> _Stated task_: Below is a listing to transcribe in full and exactly; keep the pictures out.

+++

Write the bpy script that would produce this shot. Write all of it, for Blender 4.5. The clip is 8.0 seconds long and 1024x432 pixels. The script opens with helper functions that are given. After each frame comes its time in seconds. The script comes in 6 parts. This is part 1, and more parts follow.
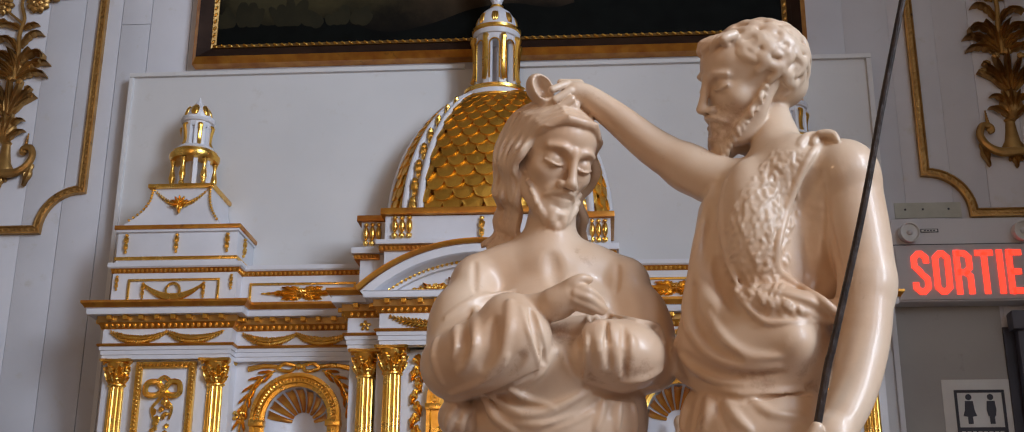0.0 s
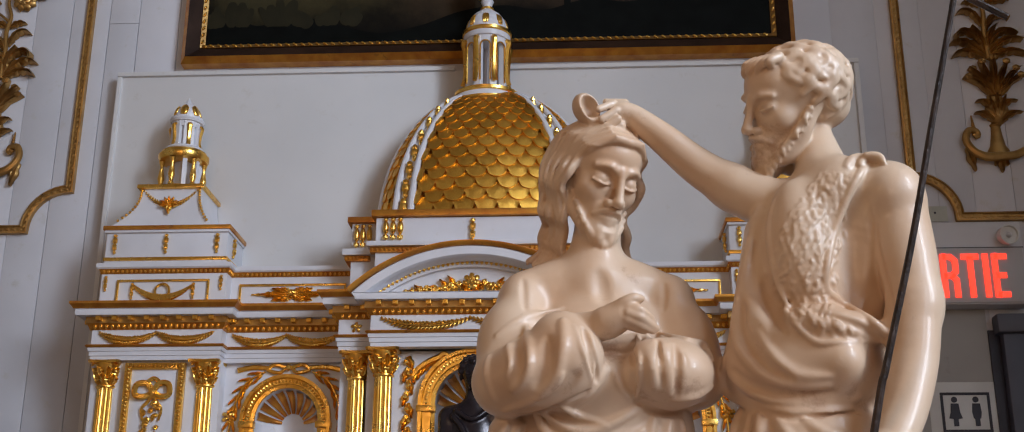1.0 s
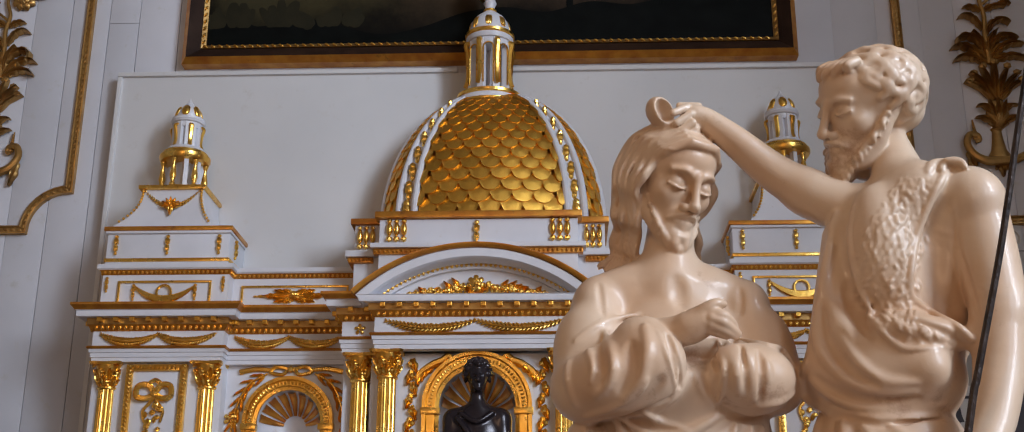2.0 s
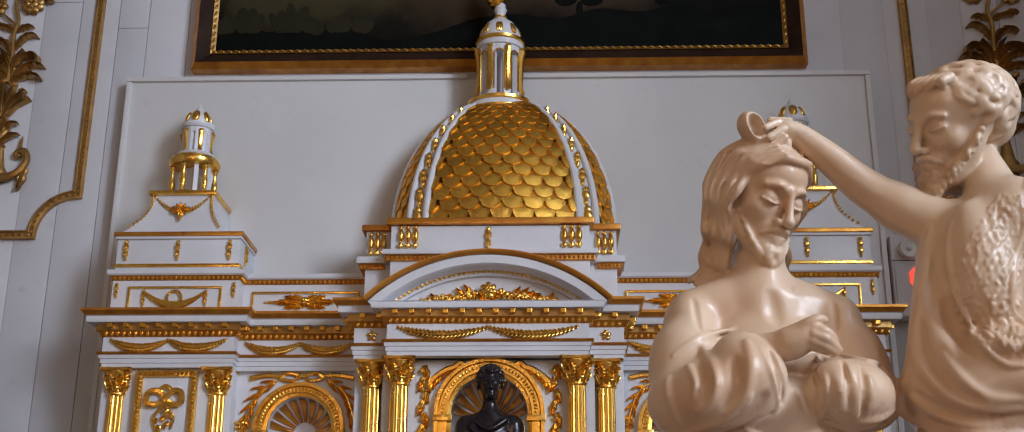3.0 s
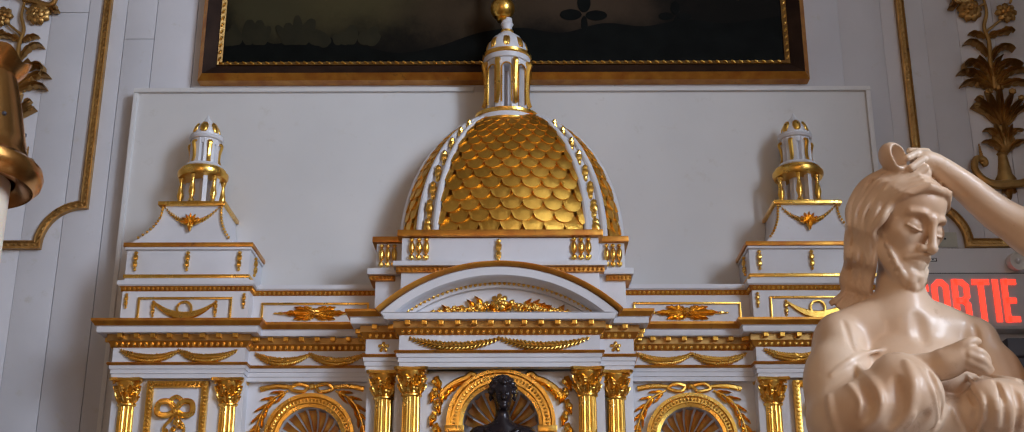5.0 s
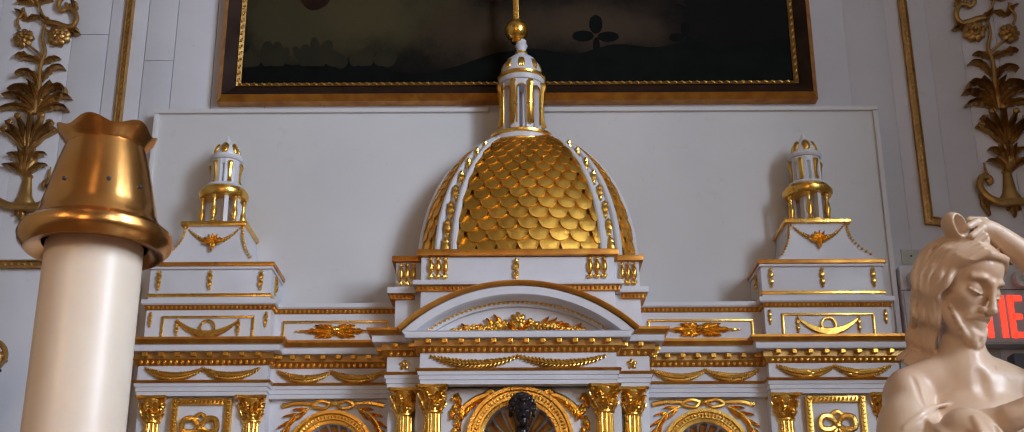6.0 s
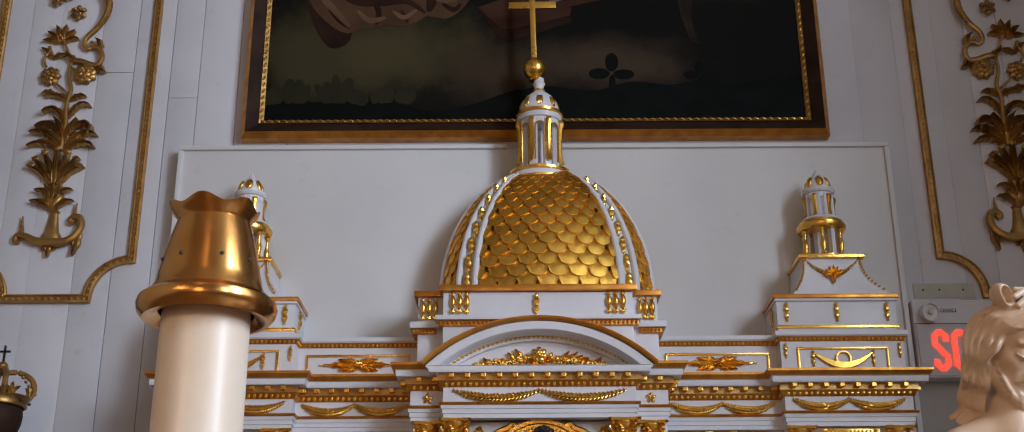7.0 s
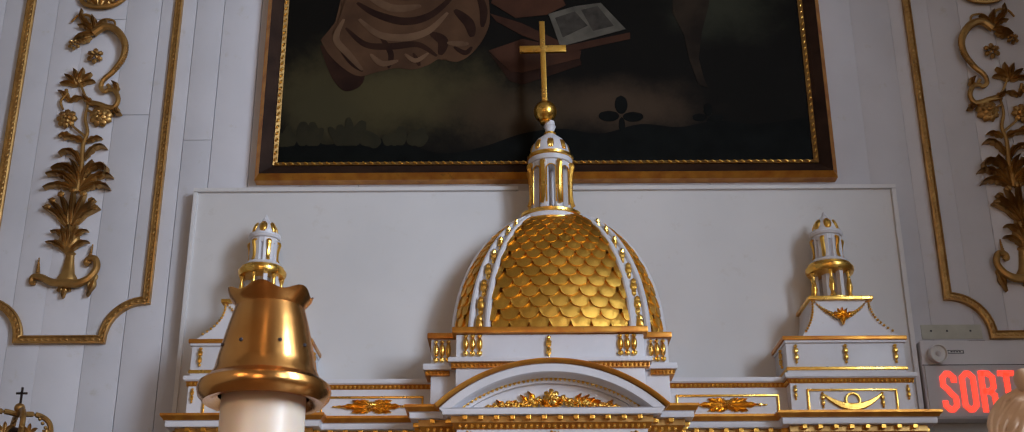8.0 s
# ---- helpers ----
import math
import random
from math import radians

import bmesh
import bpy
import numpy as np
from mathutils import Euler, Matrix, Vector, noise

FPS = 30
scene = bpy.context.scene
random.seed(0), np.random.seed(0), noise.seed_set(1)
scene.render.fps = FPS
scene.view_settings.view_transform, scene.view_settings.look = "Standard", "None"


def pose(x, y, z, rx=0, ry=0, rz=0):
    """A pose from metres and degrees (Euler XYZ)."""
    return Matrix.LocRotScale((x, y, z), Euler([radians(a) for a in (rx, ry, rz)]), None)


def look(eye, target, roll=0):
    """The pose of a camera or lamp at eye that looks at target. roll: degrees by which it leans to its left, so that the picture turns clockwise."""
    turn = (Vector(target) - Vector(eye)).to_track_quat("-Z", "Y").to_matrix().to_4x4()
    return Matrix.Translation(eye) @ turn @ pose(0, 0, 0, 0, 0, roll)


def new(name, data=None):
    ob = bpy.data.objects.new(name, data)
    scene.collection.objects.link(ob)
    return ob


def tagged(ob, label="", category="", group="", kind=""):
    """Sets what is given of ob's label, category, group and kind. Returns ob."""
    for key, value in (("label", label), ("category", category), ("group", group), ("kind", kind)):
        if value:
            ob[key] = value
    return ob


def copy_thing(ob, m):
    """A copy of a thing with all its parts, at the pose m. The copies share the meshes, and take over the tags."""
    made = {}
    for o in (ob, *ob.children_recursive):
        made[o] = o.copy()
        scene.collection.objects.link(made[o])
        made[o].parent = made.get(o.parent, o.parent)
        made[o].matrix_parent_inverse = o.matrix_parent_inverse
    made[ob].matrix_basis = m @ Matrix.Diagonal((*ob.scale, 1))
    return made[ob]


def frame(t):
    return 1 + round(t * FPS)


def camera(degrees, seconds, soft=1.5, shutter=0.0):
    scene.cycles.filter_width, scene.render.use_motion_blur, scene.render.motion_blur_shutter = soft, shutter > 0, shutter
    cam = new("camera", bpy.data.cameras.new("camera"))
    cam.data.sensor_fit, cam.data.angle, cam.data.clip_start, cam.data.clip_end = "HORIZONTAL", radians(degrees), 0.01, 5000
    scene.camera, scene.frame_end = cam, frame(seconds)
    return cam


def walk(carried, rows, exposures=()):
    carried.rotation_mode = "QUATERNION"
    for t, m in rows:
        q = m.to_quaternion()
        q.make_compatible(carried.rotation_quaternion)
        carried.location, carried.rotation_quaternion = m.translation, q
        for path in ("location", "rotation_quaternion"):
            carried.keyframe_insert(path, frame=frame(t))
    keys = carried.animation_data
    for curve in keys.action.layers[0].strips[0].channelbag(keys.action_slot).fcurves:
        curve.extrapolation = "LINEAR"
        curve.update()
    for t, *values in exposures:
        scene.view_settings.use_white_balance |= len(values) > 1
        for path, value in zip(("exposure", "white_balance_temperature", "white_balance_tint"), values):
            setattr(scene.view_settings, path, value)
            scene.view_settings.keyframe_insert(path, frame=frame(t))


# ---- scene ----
cam = camera(44.8, 8.0, soft=1.0)
METRES, EYE, TILT, LEAN, TURN = 0.7, 1.5, 0.0, 0.0, 4.2
ROWS = [
    (0.0, 0.0, 0.0, 0.0, -0.09, 18.54, -0.27),
    (0.5, -0.0345, -0.0105, 0.0069, -0.67, 18.49, -0.23),
    (1.0, -0.0736, -0.0196, 0.0147, -1.2, 18.46, -0.17),
    (2.5, -0.2165, -0.0036, 0.0222, -2.13, 18.65, -0.2),
    (3.0, -0.2705, -0.0061, 0.0284, -2.36, 18.78, -0.24),
    (3.5, -0.3253, -0.0046, 0.0317, -2.63, 18.89, -0.31),
    (4.0, -0.3769, -0.0053, 0.0223, -2.97, 19.03, -0.34),
    (4.5, -0.421, -0.018, 0.0192, -3.43, 19.15, -0.2),
    (6.0, -0.6083, -0.1954, 0.0493, -3.99, 19.47, 0.21),
    (6.5, -0.6705, -0.2655, 0.0587, -3.98, 19.95, 0.25),
    (7.0, -0.7244, -0.328, 0.0651, -3.97, 20.59, 0.25),
    (7.5, -0.7668, -0.3816, 0.0832, -3.95, 21.22, 0.24),
    (8.0, -0.7916, -0.4265, 0.116, -3.93, 21.85, 0.23),
]
walk(cam, [(t, pose(0, 0, EYE, TILT, LEAN, TURN) @ pose(METRES * x, METRES * y, METRES * z, 90 + pitch, roll, yaw)) for t, x, y, z, yaw, pitch, roll in ROWS])

# ---- world and large lights ----
world = bpy.data.worlds.new("sky")
scene.world = world
world.use_nodes = True
sky = world.node_tree.nodes.new("ShaderNodeTexSky")
sky.sky_type = "NISHITA"
sky.sun_disc = False
sky.sun_elevation, sky.sun_rotation = radians(38), radians(110)
world.node_tree.links.new(sky.outputs[0], world.node_tree.nodes["Background"].inputs[0])
world.node_tree.nodes["Background"].inputs[1].default_value = 0.1


def area(name, m, sx, sy, watts, colour):
    data = bpy.data.lights.new(name, "AREA")
    data.shape, data.size, data.size_y, data.energy, data.color = "RECTANGLE", sx, sy, watts, colour
    ob = new(name, data)
    ob.matrix_world = m
    return ob


# daylight lamps in the unseen east openings, and added warm fill
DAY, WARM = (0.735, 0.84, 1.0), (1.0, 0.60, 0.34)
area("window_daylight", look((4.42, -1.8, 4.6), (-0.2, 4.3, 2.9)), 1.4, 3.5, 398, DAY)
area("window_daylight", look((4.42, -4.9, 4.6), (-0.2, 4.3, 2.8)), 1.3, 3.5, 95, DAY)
# extra unseen opening, added to cool the statue's right edge
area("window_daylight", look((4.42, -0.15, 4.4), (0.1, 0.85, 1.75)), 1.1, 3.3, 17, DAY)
# warm fill panel added behind the visitor, for frontal light and brass reflections
area("warm_fill_panel", look((-0.9, -6.12, 2.7), (-0.5, 4.3, 2.6)), 0.9, 2.6, 42, WARM)
# invented globes that warm the statue and brass: x, y, z, watts
FILL_LAMPS = [(-1.7, -0.8, 2.45, 16), (1.2, -2.4, 2.9, 4), (-0.75, -2.4, 4.9, 12)]

# ---- materials ----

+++

> _Output of the task_:
Write the bpy script that would produce this shot. Write all of it, for Blender 4.5. The clip is 8.0 seconds long and 1024x432 pixels. The script opens with helper functions that are given. After each frame comes its time in seconds. The script comes in 6 parts. This is part 1, and more parts follow.
0.0 s
1.0 s
2.0 s
3.0 s
5.0 s
6.0 s
7.0 s
8.0 s
# ---- helpers ----
import math
import random
from math import radians

import bmesh
import bpy
import numpy as np
from mathutils import Euler, Matrix, Vector, noise

FPS = 30
scene = bpy.context.scene
random.seed(0), np.random.seed(0), noise.seed_set(1)
scene.render.fps = FPS
scene.view_settings.view_transform, scene.view_settings.look = "Standard", "None"


def pose(x, y, z, rx=0, ry=0, rz=0):
    """A pose from metres and degrees (Euler XYZ)."""
    return Matrix.LocRotScale((x, y, z), Euler([radians(a) for a in (rx, ry, rz)]), None)


def look(eye, target, roll=0):
    """The pose of a camera or lamp at eye that looks at target. roll: degrees by which it leans to its left, so that the picture turns clockwise."""
    turn = (Vector(target) - Vector(eye)).to_track_quat("-Z", "Y").to_matrix().to_4x4()
    return Matrix.Translation(eye) @ turn @ pose(0, 0, 0, 0, 0, roll)


def new(name, data=None):
    ob = bpy.data.objects.new(name, data)
    scene.collection.objects.link(ob)
    return ob


def tagged(ob, label="", category="", group="", kind=""):
    """Sets what is given of ob's label, category, group and kind. Returns ob."""
    for key, value in (("label", label), ("category", category), ("group", group), ("kind", kind)):
        if value:
            ob[key] = value
    return ob


def copy_thing(ob, m):
    """A copy of a thing with all its parts, at the pose m. The copies share the meshes, and take over the tags."""
    made = {}
    for o in (ob, *ob.children_recursive):
        made[o] = o.copy()
        scene.collection.objects.link(made[o])
        made[o].parent = made.get(o.parent, o.parent)
        made[o].matrix_parent_inverse = o.matrix_parent_inverse
    made[ob].matrix_basis = m @ Matrix.Diagonal((*ob.scale, 1))
    return made[ob]


def frame(t):
    return 1 + round(t * FPS)


def camera(degrees, seconds, soft=1.5, shutter=0.0):
    scene.cycles.filter_width, scene.render.use_motion_blur, scene.render.motion_blur_shutter = soft, shutter > 0, shutter
    cam = new("camera", bpy.data.cameras.new("camera"))
    cam.data.sensor_fit, cam.data.angle, cam.data.clip_start, cam.data.clip_end = "HORIZONTAL", radians(degrees), 0.01, 5000
    scene.camera, scene.frame_end = cam, frame(seconds)
    return cam


def walk(carried, rows, exposures=()):
    carried.rotation_mode = "QUATERNION"
    for t, m in rows:
        q = m.to_quaternion()
        q.make_compatible(carried.rotation_quaternion)
        carried.location, carried.rotation_quaternion = m.translation, q
        for path in ("location", "rotation_quaternion"):
            carried.keyframe_insert(path, frame=frame(t))
    keys = carried.animation_data
    for curve in keys.action.layers[0].strips[0].channelbag(keys.action_slot).fcurves:
        curve.extrapolation = "LINEAR"
        curve.update()
    for t, *values in exposures:
        scene.view_settings.use_white_balance |= len(values) > 1
        for path, value in zip(("exposure", "white_balance_temperature", "white_balance_tint"), values):
            setattr(scene.view_settings, path, value)
            scene.view_settings.keyframe_insert(path, frame=frame(t))


# ---- scene ----
cam = camera(44.8, 8.0, soft=1.0)
METRES, EYE, TILT, LEAN, TURN = 0.7, 1.5, 0.0, 0.0, 4.2
ROWS = [
    (0.0, 0.0, 0.0, 0.0, -0.09, 18.54, -0.27),
    (0.5, -0.0345, -0.0105, 0.0069, -0.67, 18.49, -0.23),
    (1.0, -0.0736, -0.0196, 0.0147, -1.2, 18.46, -0.17),
    (2.5, -0.2165, -0.0036, 0.0222, -2.13, 18.65, -0.2),
    (3.0, -0.2705, -0.0061, 0.0284, -2.36, 18.78, -0.24),
    (3.5, -0.3253, -0.0046, 0.0317, -2.63, 18.89, -0.31),
    (4.0, -0.3769, -0.0053, 0.0223, -2.97, 19.03, -0.34),
    (4.5, -0.421, -0.018, 0.0192, -3.43, 19.15, -0.2),
    (6.0, -0.6083, -0.1954, 0.0493, -3.99, 19.47, 0.21),
    (6.5, -0.6705, -0.2655, 0.0587, -3.98, 19.95, 0.25),
    (7.0, -0.7244, -0.328, 0.0651, -3.97, 20.59, 0.25),
    (7.5, -0.7668, -0.3816, 0.0832, -3.95, 21.22, 0.24),
    (8.0, -0.7916, -0.4265, 0.116, -3.93, 21.85, 0.23),
]
walk(cam, [(t, pose(0, 0, EYE, TILT, LEAN, TURN) @ pose(METRES * x, METRES * y, METRES * z, 90 + pitch, roll, yaw)) for t, x, y, z, yaw, pitch, roll in ROWS])

# ---- world and large lights ----
world = bpy.data.worlds.new("sky")
scene.world = world
world.use_nodes = True
sky = world.node_tree.nodes.new("ShaderNodeTexSky")
sky.sky_type = "NISHITA"
sky.sun_disc = False
sky.sun_elevation, sky.sun_rotation = radians(38), radians(110)
world.node_tree.links.new(sky.outputs[0], world.node_tree.nodes["Background"].inputs[0])
world.node_tree.nodes["Background"].inputs[1].default_value = 0.1


def area(name, m, sx, sy, watts, colour):
    data = bpy.data.lights.new(name, "AREA")
    data.shape, data.size, data.size_y, data.energy, data.color = "RECTANGLE", sx, sy, watts, colour
    ob = new(name, data)
    ob.matrix_world = m
    return ob


# daylight lamps in the unseen east openings, and added warm fill
DAY, WARM = (0.735, 0.84, 1.0), (1.0, 0.60, 0.34)
area("window_daylight", look((4.42, -1.8, 4.6), (-0.2, 4.3, 2.9)), 1.4, 3.5, 398, DAY)
area("window_daylight", look((4.42, -4.9, 4.6), (-0.2, 4.3, 2.8)), 1.3, 3.5, 95, DAY)
# extra unseen opening, added to cool the statue's right edge
area("window_daylight", look((4.42, -0.15, 4.4), (0.1, 0.85, 1.75)), 1.1, 3.3, 17, DAY)
# warm fill panel added behind the visitor, for frontal light and brass reflections
area("warm_fill_panel", look((-0.9, -6.12, 2.7), (-0.5, 4.3, 2.6)), 0.9, 2.6, 42, WARM)
# invented globes that warm the statue and brass: x, y, z, watts
FILL_LAMPS = [(-1.7, -0.8, 2.45, 16), (1.2, -2.4, 2.9, 4), (-0.75, -2.4, 4.9, 12)]

# ---- materials ----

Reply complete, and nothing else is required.